Сейчас Андроид смерил Дылду презрительным взглядом своего единственного глаза, сплюнул и решил не удостаивать эту сухопарую язву ответом. Филологи и доктора наук – они такие. А Дылда – что такое Дылда? Так, быдло бесхозное.

А Чиполлино всё плакал, ничего не замечая и не слыша. Очень уж, видать, обидно ему стало. Конь блед стоял теперь смирно и, понуро повесив голову, смотрел в грязь, смирившись с отсутствием перспективы, да прядал ушами, прислушиваясь к сорочьему граю.

Антипода уволокли в конец окопа и там присадили на ящик патронов. Да так удачно присадили, что казалось, будто Антипод просто утомился немного, отошёл от позиций в сторонку – покурить в покое. Слюнтяй, вдохновлённый идиллической картиной, даже цибарку недокуренную вложил ему в губы, как символ отпущения всех долгов. Так и сидел Антипод, дымил цибаркой, будто живой, и посматривал на всё своим третьим глазом.

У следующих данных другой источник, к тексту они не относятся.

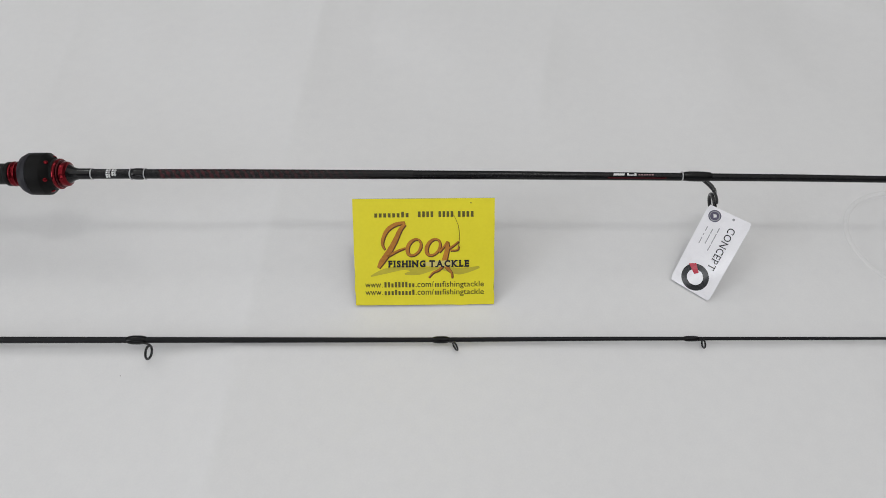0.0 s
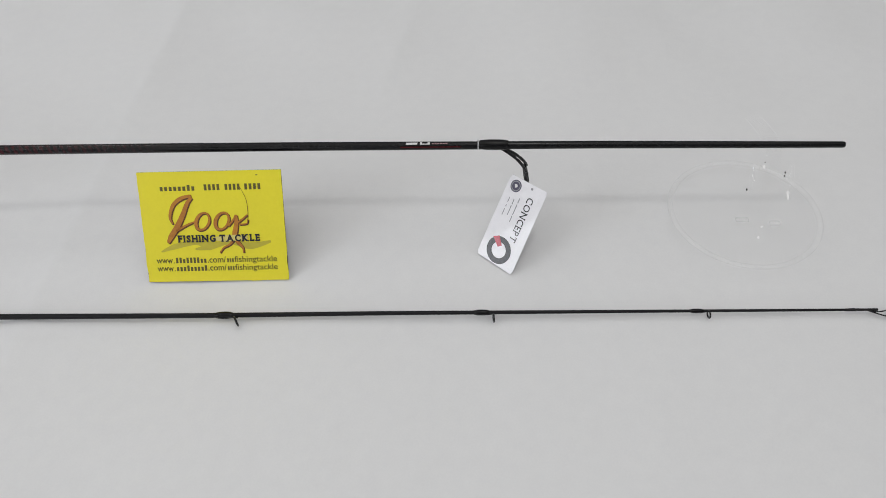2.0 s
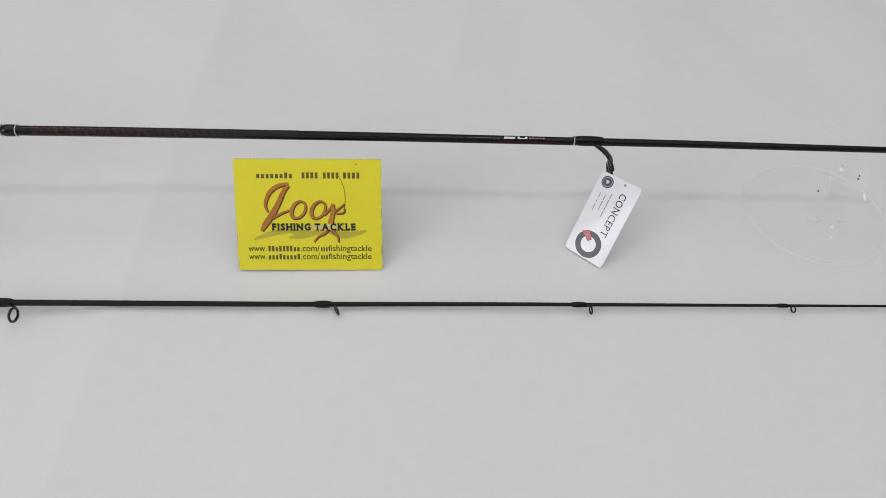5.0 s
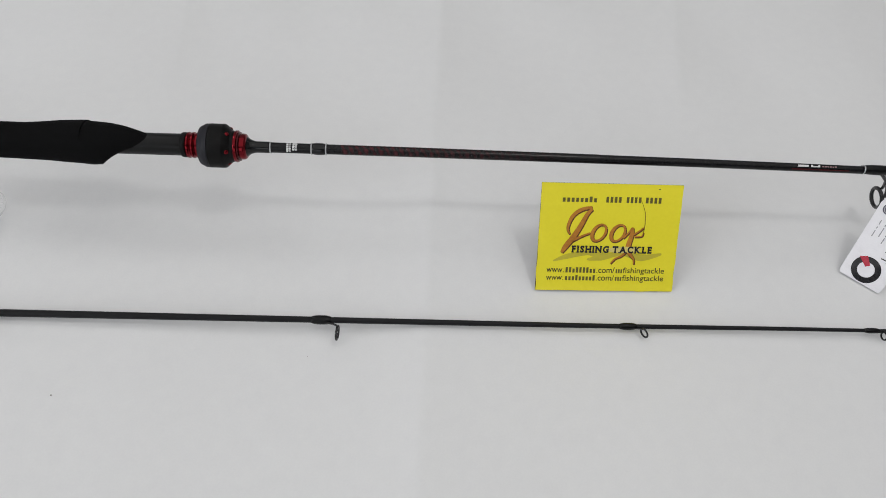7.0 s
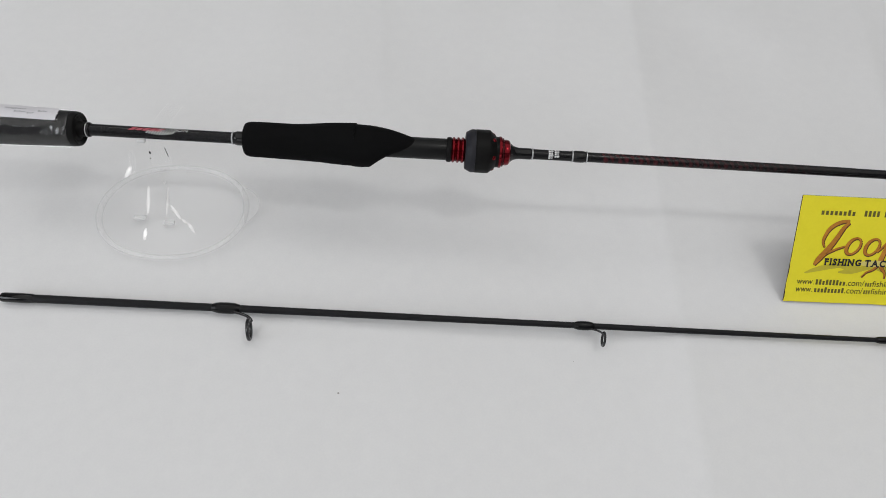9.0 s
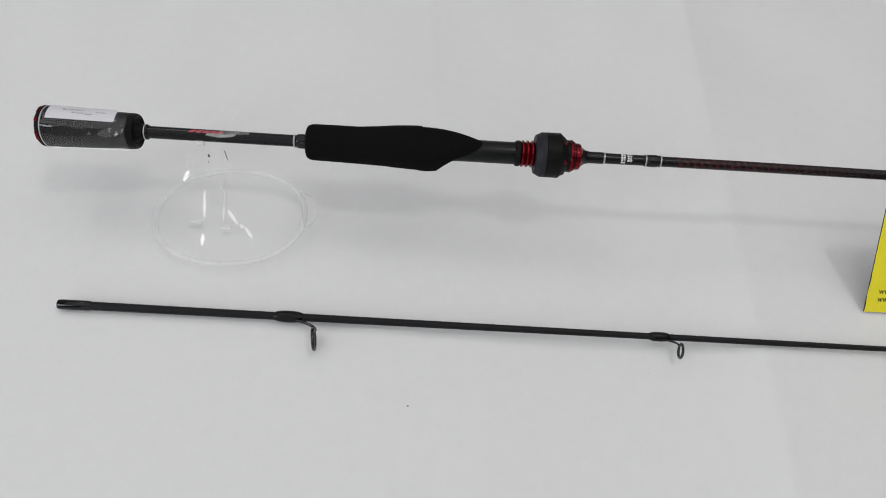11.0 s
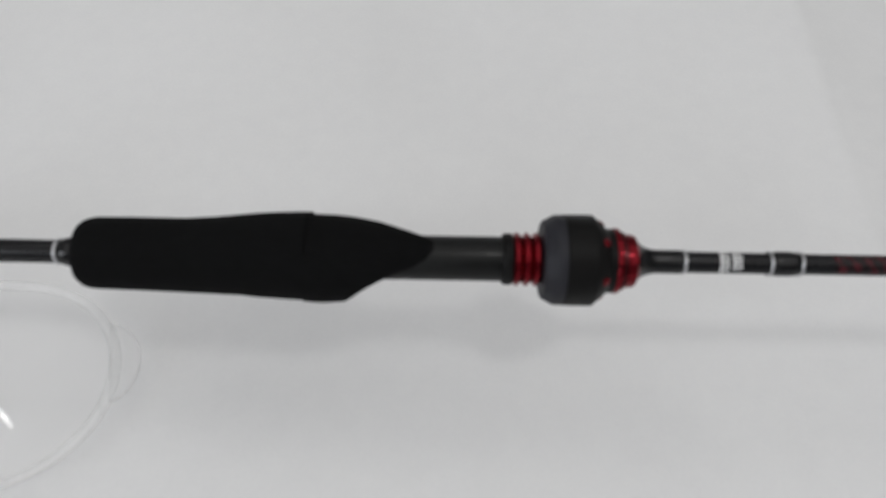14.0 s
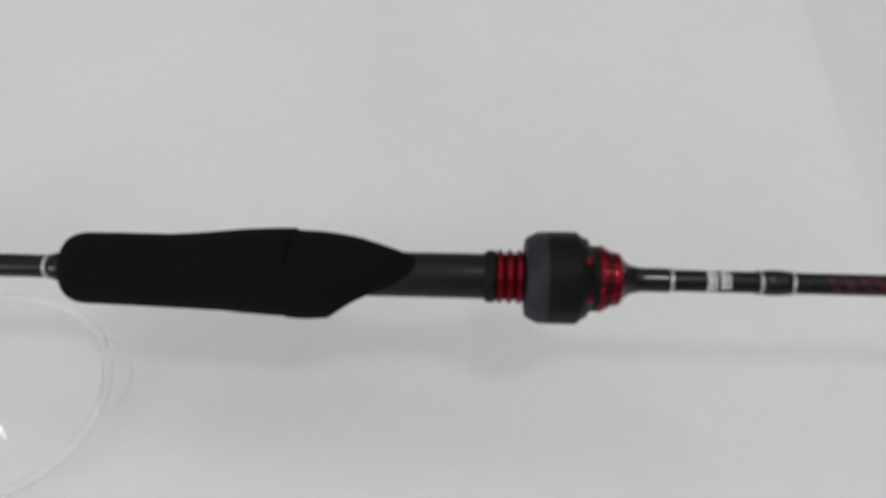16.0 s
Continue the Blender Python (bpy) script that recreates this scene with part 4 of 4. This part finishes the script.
bm = bmesh.new()
front_rows, back_rows = [], []
n = 20
for j in range(n + 1):
    l = j / n
    inset = 0.03 * (1 - min(1, min(l, 1 - l) / 0.04)) ** 2
    front_rows.append([tag_point(inset + (1 - 2 * inset) * i / 12, l, 0.0) for i in range(13)])
    back_rows.append([tag_point(inset + (1 - 2 * inset) * i / 12, l, -0.0005) for i in range(13)])
fv = [[bm.verts.new(p) for p in r] for r in front_rows]
bv = [[bm.verts.new(p) for p in r] for r in back_rows]
for g in (fv, bv):
    for a, b in zip(g, g[1:]):
        for i in range(12):
            bm.faces.new((a[i], a[i + 1], b[i + 1], b[i]))
rim_f = fv[0] + [r[-1] for r in fv[1:]] + fv[-1][-2::-1] + [r[0] for r in fv[-2:0:-1]]
rim_b = bv[0] + [r[-1] for r in bv[1:]] + bv[-1][-2::-1] + [r[0] for r in bv[-2:0:-1]]
for i in range(len(rim_f)):
    j = (i + 1) % len(rim_f)
    bm.faces.new((rim_f[i], rim_f[j], rim_b[j], rim_b[i]))
tag_card = part("tag_card", bm, TAGCARD, tag)
ASP = TWID / TLEN


def tag_print(bm, mat, name, label="", h=0.00015):
    for v in bm.verts:
        v.co = tag_point(v.co.x, v.co.y, h + v.co.z)
    return part(name, bm, mat, tag_card, label, smooth=False)


def ring_print(w, l, ro, ri, mat, name, label="", h=0.00015, squash=1.0):
    bm = bmesh.new()
    n = 48
    w *= 1.2
    a = [bm.verts.new((w + ro * math.cos(2 * math.pi * i / n), l + ro * squash * ASP * math.sin(2 * math.pi * i / n), 0)) for i in range(n)]
    if ri:
        b = [bm.verts.new((w + ri * math.cos(2 * math.pi * i / n), l + ri * squash * ASP * math.sin(2 * math.pi * i / n), 0)) for i in range(n)]
        for i in range(n):
            bm.faces.new((a[i], a[(i + 1) % n], b[(i + 1) % n], b[i]))
    else:
        bm.faces.new(a)
    return tag_print(bm, mat, name, label, h)


ring_print(0.19, 0.098, 0.140, 0, BADGE, "badge", "small round violet badge")
ring_print(0.19, 0.098, 0.118, 0.098, GREYINK, "badge_ring", h=0.00025)
bm = bmesh.new()
plate(bm, [(0.18, 0.082), (0.25, 0.075), (0.28, 0.10), (0.225, 0.122)], 0)
tag_print(bm, WHITEINK, "badge_mark", "pale mark", 0.00026)
ring_print(0.400, 0.832, 0.315, 0.185, INK, "ring_print", "bold black printed ring")
bm = bmesh.new()
plate(bm, [(0.22, 0.725), (0.36, 0.680), (0.51, 0.768), (0.43, 0.805)], 0)
tag_print(bm, REDINK, "red_print", "red printed wedge", 0.00028)
for w, l0, l1 in ((0.37, 0.20, 0.26), (0.37, 0.275, 0.40), (0.37, 0.415, 0.49), (0.27, 0.24, 0.30), (0.27, 0.315, 0.43), (0.165, 0.24, 0.30), (0.165, 0.33, 0.355), (0.165, 0.38, 0.46)):
    bm = bmesh.new()
    plate(bm, [(1.2 * w - 0.010, l0), (1.2 * w + 0.010, l0), (1.2 * w + 0.010, l1), (1.2 * w - 0.010, l1)], 0)
    tag_print(bm, GREYINK, "text_bar")
bm, width = slab_text("CONCEPT", 1.0, 0.13, 0.0, 0.09, 0.05, 0.22)
for v in bm.verts:
    v.co = Vector((0.615 + 0.16 * v.co.y, 0.142 + 0.525 * v.co.x / width, v.co.z))
tag_print(bm, INK, "lettering", "thin black lettering reading CONCEPT")
ring_print(0.52, 0.045, 0.03, 0, GREYINK, "eyelet", "small grey eyelet")

# ---- crumbs on the paper ----
for x, y, r in ((-0.339, 0.1733, 0.0005), (-0.199, 0.2025, 0.00025)):
    bm = bmesh.new()
    bmesh.ops.create_icosphere(bm, subdivisions=2, radius=r)
    z = paper_height(x, y)
    for v in bm.verts:
        k = 1 + 0.45 * noise.noise(v.co * 1500 + Vector((x * 50, 0, 0)))
        v.co = Vector((x + v.co.x * k * 1.3, y + v.co.y * k, z + 0.4 * r + v.co.z * k * 0.5))
    tagged(part("lint_speck", bm, CRUMB), "tiny dark lint speck lying on white paper", "speck", "lint specks")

В разрыве ползущих туч вдруг вымелькнуло на мгновение солнце, скользнуло бледно-жёлтым оком по позициям и снова спряталось, не желая видеть всю эту мерзость. Тёмная, как санаторская будущность, туча заботливо укутала в себя зазябшее светило. А может, сожрала, сволочь такая.

А через минуту пошёл дождь, тяжёлый какой-то, смурной, липкий, сеющийся вкривь и вкось, будто спьяну. Он быстро засеял всё вокруг тоскливой безнадёгой, и сразу стало ясно, что война – она, всё-таки, большая гадость, как ни возьми.

Чертыхаясь и ругая дождь, Слюнтяй пытался раскурить очередную самокрутку, но едва у него появилась надежда на нужный исход этого дела, дождь тут же наподдал. Слюнтяй плюнул в сердцах и спрятал подмокшую козью ножку в карман.

От дамского корпуса донеслось пение. Женская половина отдыхающего общества, будучи не в силах помочь мужикам в окопе, решила хотя бы так – морально – поддержать их. Неуверенно начатая «Лучинушка» оборвалась на полуслове и сменилась гордым «Варягом». И с этого момента песня гремела почти непрерывно – дойдя до конца, она делала полный поворот кругом, возвращалась к началу и снова: наверх вы, товарищи, все по местам!

Минут через десять та сторона попыталась подавить воспрянувшее единство: из громкоговорителя на столбе полилась традиционная Рахманиновская прелюдия номер пять – видимо, любимый опус Самого. Два этих столь разноплановых произведения сливались под косым дождём воедино, являя собою вечное диалектическое единство и борьбу противоположностей.

И тогда белые пошли в атаку. Жахнул со стороны столовки гранатомёт. Брызнули свинцом сразу несколько стволов. Полетели, звеня, стёкла; пули, чмокая и щёлкая, выводя невнятные вензеля, расковыряли салатово-белую штукатурку, затихли в толще, остывая, медленно отходя в сонную вечность.